Mining industry would boom under a new global carbon tax, research shows

Mining

When the mining industry fights carbon taxes, it is arguing against its own economic interests, suggests new research from UBC's Norman B. Keevil Institute of Mining Engineering and School of Public Policy and Global Affairs. 

A global carbon tax would bring a financial windfall to the mining industry by forcing a shift in other industries to cleaner technologies that depend on metals and minerals, and any tax on carbon emissions from mining would be small in relation to the value of high-demand commodities generated by the industry. 

"The mining industry has a long history of fighting against taxes — all taxes, but especially carbon taxes.

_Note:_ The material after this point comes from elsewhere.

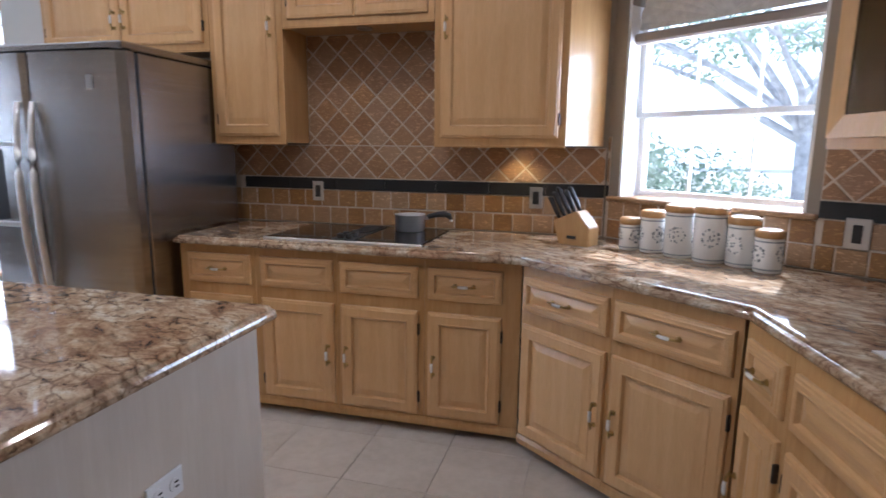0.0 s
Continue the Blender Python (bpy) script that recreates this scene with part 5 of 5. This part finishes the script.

We've proven that they're fighting the wrong battles," said Sally Innis, a PhD candidate in mining engineering who co-wrote the study. "The mining industry actually has both a financial and reputational incentive to support harmonized carbon taxation." 

Carbon taxation discourages the release of carbon dioxide into the atmosphere by forcing companies to pay for emissions from their activities. The policy is promoted as a way to fight climate change and limit the rise in global mean temperatures to 2°C by 2100, a target set by the 2015 Paris Climate Agreement

The new study shows two primary reasons why the mining industry's traditional opposition to carbon taxes is misguided: 

  1. Mining is less carbon-intensive than other industries. It emits relatively little carbon dioxide for each dollar of value it produces. 
  2. Demand for mining commodities would skyrocket under a global carbon tax, fuelled by other industries forced to transform in order to survive the tax. 

Using data from publicly available sources, the researchers calculated the value of various commodities per tonne of carbon dioxide required to produce them. They found that the high value of metals and minerals from mining makes carbon emissions look small by comparison. That isn't the case for commodities in the energy and agriculture industries. 

For example, the analysis showed that $9,400 worth of iron ore can be mined for each tonne of carbon dioxide emitted, but the same emissions yield only $10 worth of coal or $20 worth of cheese. 

A carbon tax across industries would therefore have a relatively small impact on mining. Using iron ore as an example, a tax of $150 per tonne would represent less than five per cent of the commodity's value. But for coal, the same tax would represent more than 240 per cent of the commodity's value. 

The coal industry would not be able conduct business as usual under those conditions, and neither would many other industries. Their pain would be mining's gain as industries transitioned to cleaner technologies like solar energy. 

"Every product that can help us reduce the 36 billion tonnes of carbon dioxide we emit every year involves metals," said PhD student Benjamin Cox, the study's lead author. "To get to zero emissions, we need metals. It would be the largest boom the mining industry has seen since the California Gold Rush of 1849. The demand would be infinite." 

The researchers conclude that the mining industry ought to lead the push for a harmonized global carbon tax, because this is one case where sustainability interests align with an industry's economic interests. 

"In carbon taxation, we've found an avenue for allyship between the environmentalist movement and the mining industry," said Innis. "We believe it's fundamentally important to find these allyships and partnerships between divergent groups." 

The study, "The mining industry as a net beneficiary of a global tax on carbon emissions," was published Thursday by Nature Communications Earth and Environment.